非上場株式の評価⑫-類似業種比準方式で、比準要素2の会社とするために配当を行う場合に、臨時配当で対応していないか?

Q評価対象会社は配当を実施しておらず、前期に続き今期の利益もマイナスとなる見込みで、来期に課税時期を迎えると比準要素1(純資産)の会社に該当します。比準要素2の会社とするために決算月に臨時配当を検討していますが、比準要素2(配当,純資産)の会社としての評価が認められますか?

A非経常的な配当であれば認められません。

解説
類似業種比準方式の配当要素の判定において、毎期継続が見込まれない配当は、非経常的な配当として除かれます。期末を配当基準日として、定時株主総会決議を通じて前期の業績に紐づいた配当を継続するなど、毎期一定の基準日を定めて配当を継続することが、経常的な配当としての比準要素を構成する重要な指標となると考えます。財産評価基本通達183(1)の括弧書きでは、(特別配当、記念配当等の名称による配当金額のうち、将来毎期継続することが予想できない金額を除く。)とされています。これは、配当の名称で形式的に判断するのではなく、配当の支払理由からみて、当該配当が将来毎期継続する配当であるかどうかを判断することを意味していると考えます。
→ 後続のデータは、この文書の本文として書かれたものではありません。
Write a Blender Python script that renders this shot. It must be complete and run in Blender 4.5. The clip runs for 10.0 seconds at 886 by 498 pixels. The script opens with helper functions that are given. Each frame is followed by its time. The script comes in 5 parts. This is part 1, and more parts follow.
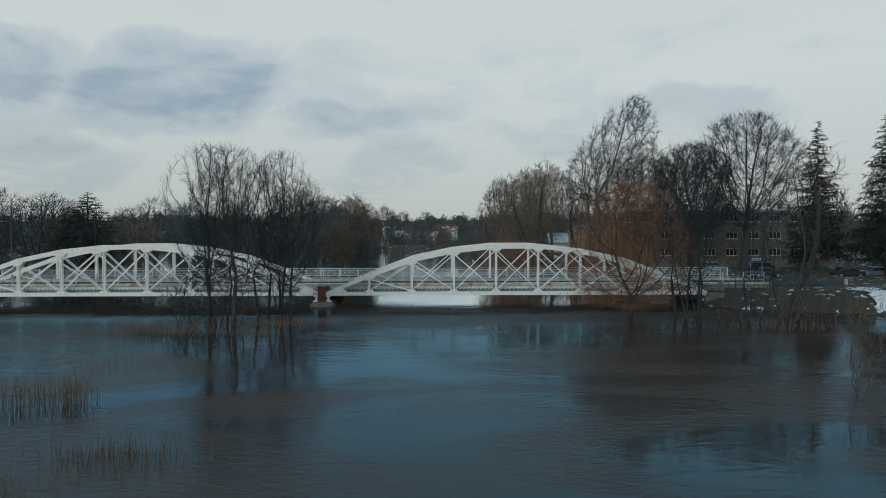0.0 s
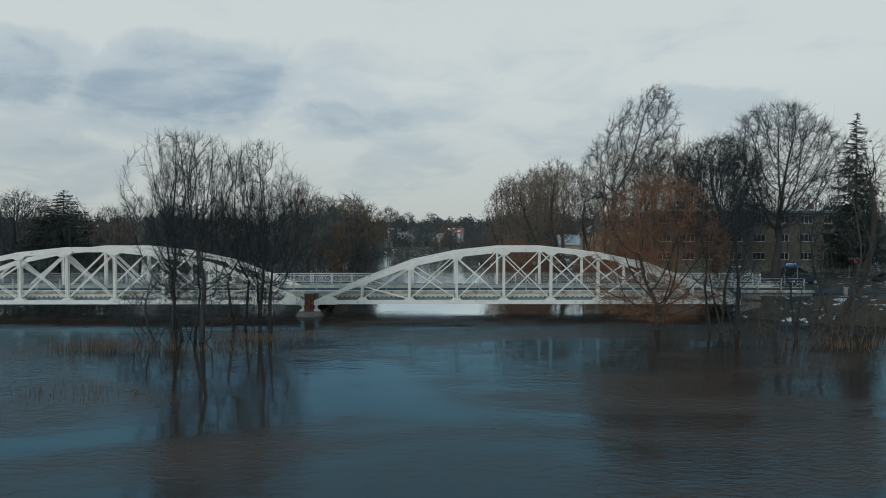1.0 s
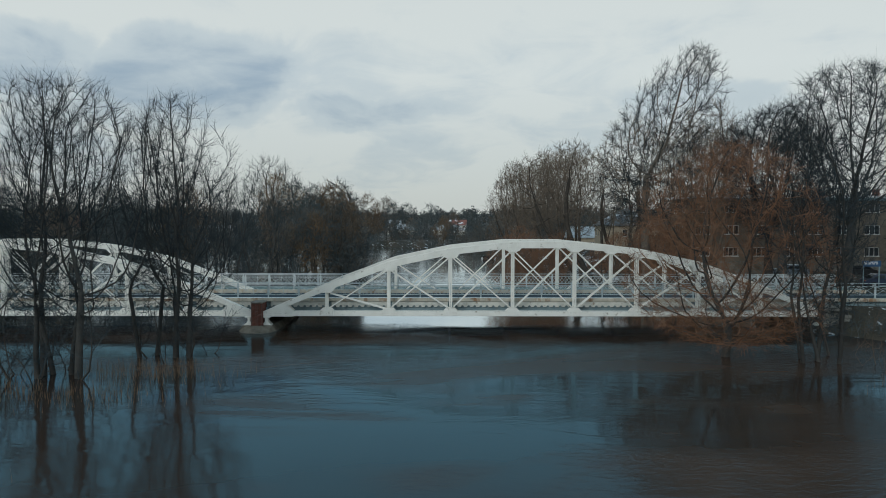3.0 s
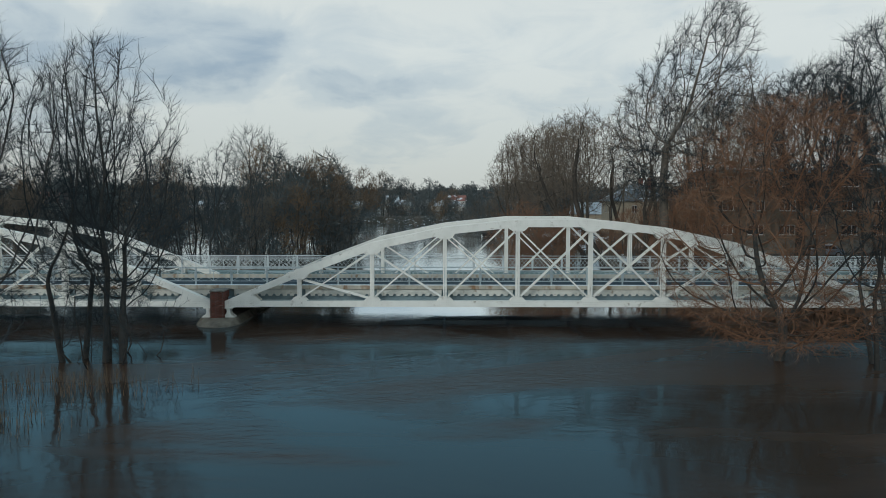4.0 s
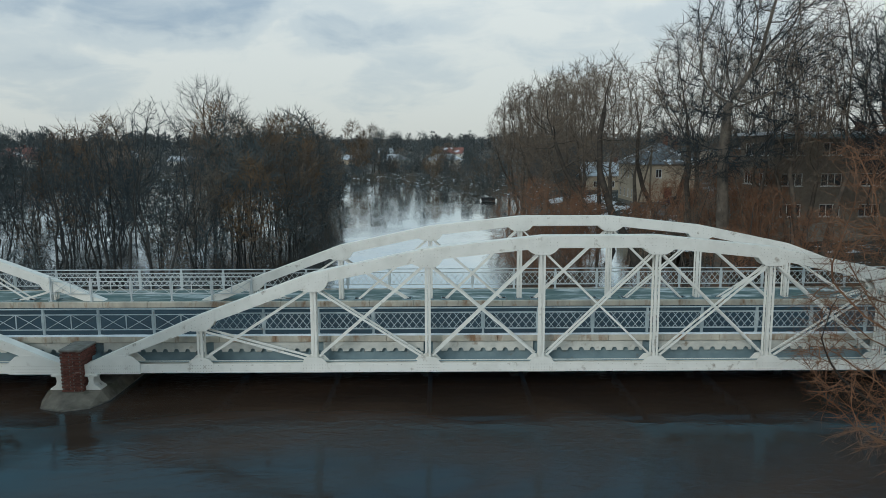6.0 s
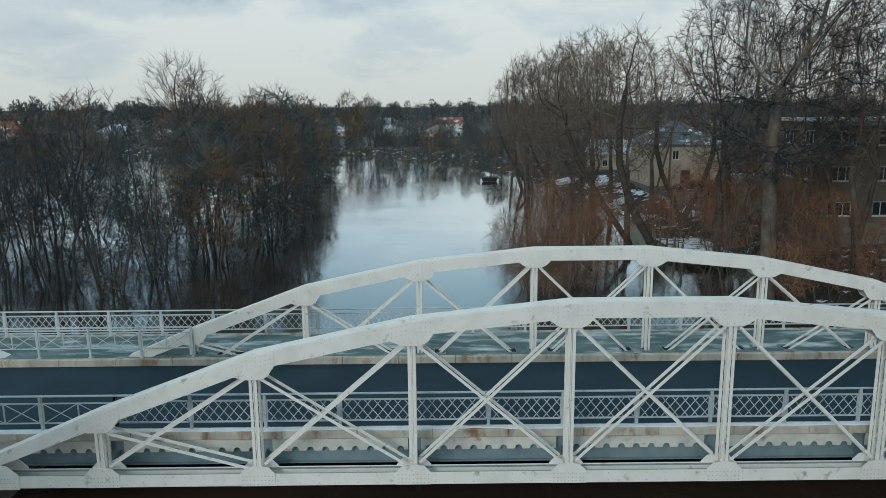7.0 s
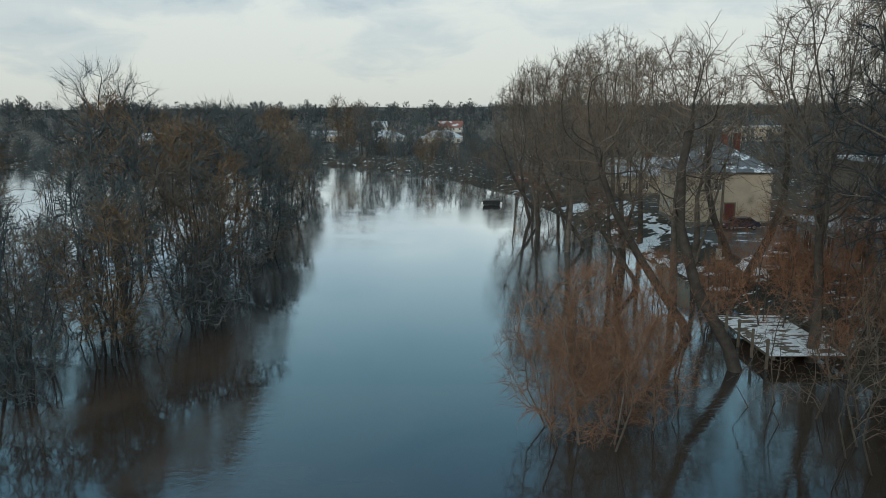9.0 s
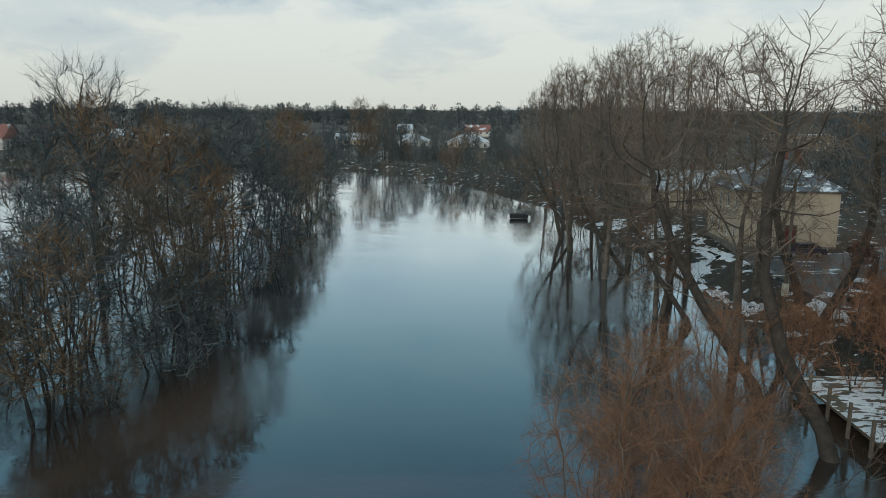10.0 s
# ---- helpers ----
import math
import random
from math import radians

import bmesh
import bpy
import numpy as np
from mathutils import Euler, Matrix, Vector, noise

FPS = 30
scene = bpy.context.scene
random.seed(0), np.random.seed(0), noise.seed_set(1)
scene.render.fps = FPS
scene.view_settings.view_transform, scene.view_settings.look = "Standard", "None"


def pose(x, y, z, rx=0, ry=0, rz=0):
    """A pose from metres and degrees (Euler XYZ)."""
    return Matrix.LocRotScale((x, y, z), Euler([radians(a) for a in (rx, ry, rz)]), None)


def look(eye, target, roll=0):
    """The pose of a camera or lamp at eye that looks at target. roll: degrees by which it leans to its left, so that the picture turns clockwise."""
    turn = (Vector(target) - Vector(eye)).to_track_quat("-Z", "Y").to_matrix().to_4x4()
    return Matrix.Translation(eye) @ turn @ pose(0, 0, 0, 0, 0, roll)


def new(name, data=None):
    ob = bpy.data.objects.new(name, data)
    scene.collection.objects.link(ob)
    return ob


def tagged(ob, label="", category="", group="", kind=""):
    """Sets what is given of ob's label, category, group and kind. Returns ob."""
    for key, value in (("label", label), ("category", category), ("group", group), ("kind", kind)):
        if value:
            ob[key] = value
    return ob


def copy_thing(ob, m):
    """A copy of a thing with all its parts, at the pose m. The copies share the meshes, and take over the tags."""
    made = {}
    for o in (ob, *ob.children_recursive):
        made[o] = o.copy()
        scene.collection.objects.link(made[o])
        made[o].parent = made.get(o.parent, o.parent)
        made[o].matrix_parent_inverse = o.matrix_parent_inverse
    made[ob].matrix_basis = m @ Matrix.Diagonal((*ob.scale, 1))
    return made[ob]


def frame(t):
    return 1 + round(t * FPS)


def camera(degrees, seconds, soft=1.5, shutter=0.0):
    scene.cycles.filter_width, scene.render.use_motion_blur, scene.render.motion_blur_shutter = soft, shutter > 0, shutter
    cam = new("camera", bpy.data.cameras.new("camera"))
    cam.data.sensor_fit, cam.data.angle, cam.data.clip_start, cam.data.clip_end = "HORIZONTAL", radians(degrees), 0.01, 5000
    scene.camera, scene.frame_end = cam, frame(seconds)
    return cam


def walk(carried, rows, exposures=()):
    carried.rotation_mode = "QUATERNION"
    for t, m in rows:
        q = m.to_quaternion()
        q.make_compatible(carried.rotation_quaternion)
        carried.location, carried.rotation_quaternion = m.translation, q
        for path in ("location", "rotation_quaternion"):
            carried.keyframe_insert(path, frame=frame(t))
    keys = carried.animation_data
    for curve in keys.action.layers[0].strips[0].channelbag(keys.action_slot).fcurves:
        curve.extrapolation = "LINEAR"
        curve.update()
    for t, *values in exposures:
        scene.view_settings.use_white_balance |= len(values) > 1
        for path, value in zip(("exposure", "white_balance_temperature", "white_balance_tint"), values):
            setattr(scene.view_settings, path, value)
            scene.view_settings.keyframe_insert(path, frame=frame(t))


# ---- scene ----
cam = camera(63.2, 10.0, soft=0.8)
PATH = [
    (0, (-10.102, -85.166, 9.048), (-10.071, -83.167, 8.993), -0.1),
    (0.5, (-9.804, -80.694, 9.023), (-9.771, -78.695, 8.971), -0.0),
    (1, (-9.406, -76.174, 8.968), (-9.394, -74.175, 8.918), -0.0),
    (1.5, (-9.119, -71.603, 8.921), (-9.119, -69.604, 8.872), -0.1),
    (2, (-8.759, -67.011, 8.846), (-8.76, -65.012, 8.796), -0.1),
    (2.5, (-8.459, -62.504, 8.788), (-8.459, -60.505, 8.735), -0.0),
    (4, (-7.706, -49.281, 8.622), (-7.703, -47.286, 8.484), 0.1),
    (4.5, (-7.528, -44.831, 8.825), (-7.521, -42.838, 8.656), -0.0),
    (5, (-7.332, -40.094, 9.321), (-7.324, -38.103, 9.132), 0.1),
    (6.5, (-6.771, -26.379, 12.038), (-6.762, -24.407, 11.705), -0.4),
    (7, (-6.574, -21.699, 12.977), (-6.566, -19.734, 12.608), -0.5),
    (7.5, (-6.443, -17.264, 13.817), (-6.432, -15.299, 13.443), -0.4),
    (8, (-6.194, -12.421, 14.56), (-6.182, -10.456, 14.187), -0.4),
    (8.5, (-5.894, -7.65, 15.053), (-5.881, -5.685, 14.678), -0.3),
    (9, (-5.588, -2.791, 15.415), (-5.58, -0.826, 15.043), -0.3),
    (9.5, (-5.3, 1.818, 15.646), (-5.316, 3.783, 15.277), -0.0),
    (10, (-5.074, 6.418, 15.806), (-5.137, 8.383, 15.441), 0.4),
]
walk(cam, [(t, look(eye, aim, roll)) for t, eye, aim, roll in PATH],
     exposures=[(0.0, -0.27, 5870, 4), (5.0, -0.04, 5950, 4), (7.0, 0.03, 5890, 4), (10.0, 0.11, 6180, 4)])

# ---- light ----
SUN_UP, SUN_TURN = 24.0, 205.0   # degrees above the horizon; compass turn from +y, clockwise


def nodes_of(tree):
    """Short makers of nodes and links for a node tree."""
    def node(kind, **settings):
        n = tree.nodes.new(kind)
        for key, value in settings.items():
            if key in n.inputs:
                n.inputs[key].default_value = value
        return n
    return node, tree.links.new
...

財産評価基本通達183(評価会社の1株当たりの配当金額等の計算)
180≪類似業種比準価額≫の評価会社の「1株当たりの配当金額」、「1株当たりの利益金額」及び「1株当たりの純資産価額(帳簿価額によって計算した金額)」は、それぞれ次による。(昭44直資3-20・昭53直評5外・昭58直評5外・平12課評2-4外・平15課評2-15外・平18課評2-27外改正)

(1)「1株当たりの配当金額」は、直前期末以前2年間におけるその会社の剰余金の配当金額(特別配当、記念配当等の名称による配当金額のうち、将来毎期継続することが予想できない金額を除く。)の合計額の2分の1に相当する金額を、直前期末における発行済株式数(1株当たりの資本金等の額が50円以外の金額である場合には、直前期末における資本金等の額を50円で除して計算した数によるものとする。(2)及び(3)において同じ。)で除して計算した金額とする。